Now from the assembly, the value of the write pointer is stored in EAX at the time of the panic:

Taking a few instructions above the faulting instruction:

   709d2: 8b 83 94 07 00 00 mov 0x794(%ebx),%eax
   709d8: 8d 14 85 00 00 00 00 lea 0x0(,%eax,4),%edx
   709df: 83 c0 01 add $0x1,%eax
   709e2: 03 93 8c 07 00 00 add 0x78c(%ebx),%edx
   709e8: c7 02 00 44 05 c0 movl $0xc0054400,(%edx)

0x794 offset of EBX (rdev pointer) is rdev->cp.wptr or the write index for the ring buffer.
We can see this is being moved to EAX. And the indexed absolute address is stored in EDX (the address that took the page fault as mentioned above)

Now we can see that:
add $0x1, %eax
happens BEFORE the movl or the faulting instruction.
In other words:
         rdev->cp.wptr++ after use of EAX. Unless we missed a speculative execution, there is no chance to miss execution of this increment. So for all intents and purposes, EAX cannot hold 0 since it was incremented before the fault.

Which implies that EAX was negative on reading from the radeon register on a resume. And as a result, we indexed an invalid location into the ring buffer (rdev->cp.ring) which expectedly triggered the kernel panic.

I am not sure if we have to re-read the values on resume if the value returned is negative from the radeon register for the read and write pointers.

You can try the following changes to see if it works:

In r600_cp_resume before calling r600_cp_start : (r600.c)

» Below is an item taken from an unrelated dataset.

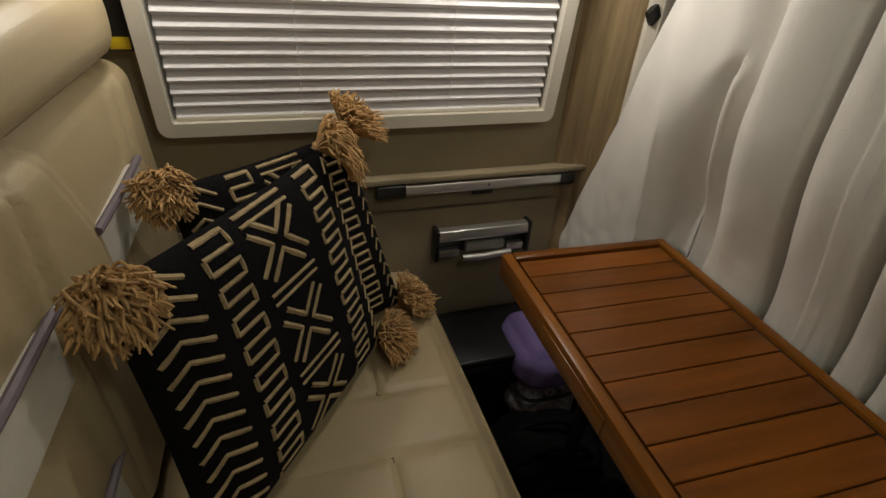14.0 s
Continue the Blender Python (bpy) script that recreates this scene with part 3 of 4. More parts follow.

 * Re-read the read and write if the value returned isn't sane. before calling r600_cp_start
 do {
 rdev->cp.rptr = RREG32(CP_RB_RPTR);
 } while((int)rdev->cp.rptr < 0);

 do {
 rdev->cp.wptr = RREG32(CP_RB_WPTR);
 } while( (int)rdev->cp.wptr < 0 );


If the above still triggers the panic, then force a hackish reset for the write pointer in:
radeon.h,radeon_ring_write before updating the value in the ring buffer.

        if((int)rdev->cp.wptr < 0) rdev->cp.wptr = 0;
        rdev->cp.ring[rdev->cp.wptr++] = v;

But I believe, the retry of the read and write register in r600_cp_resume might make it work.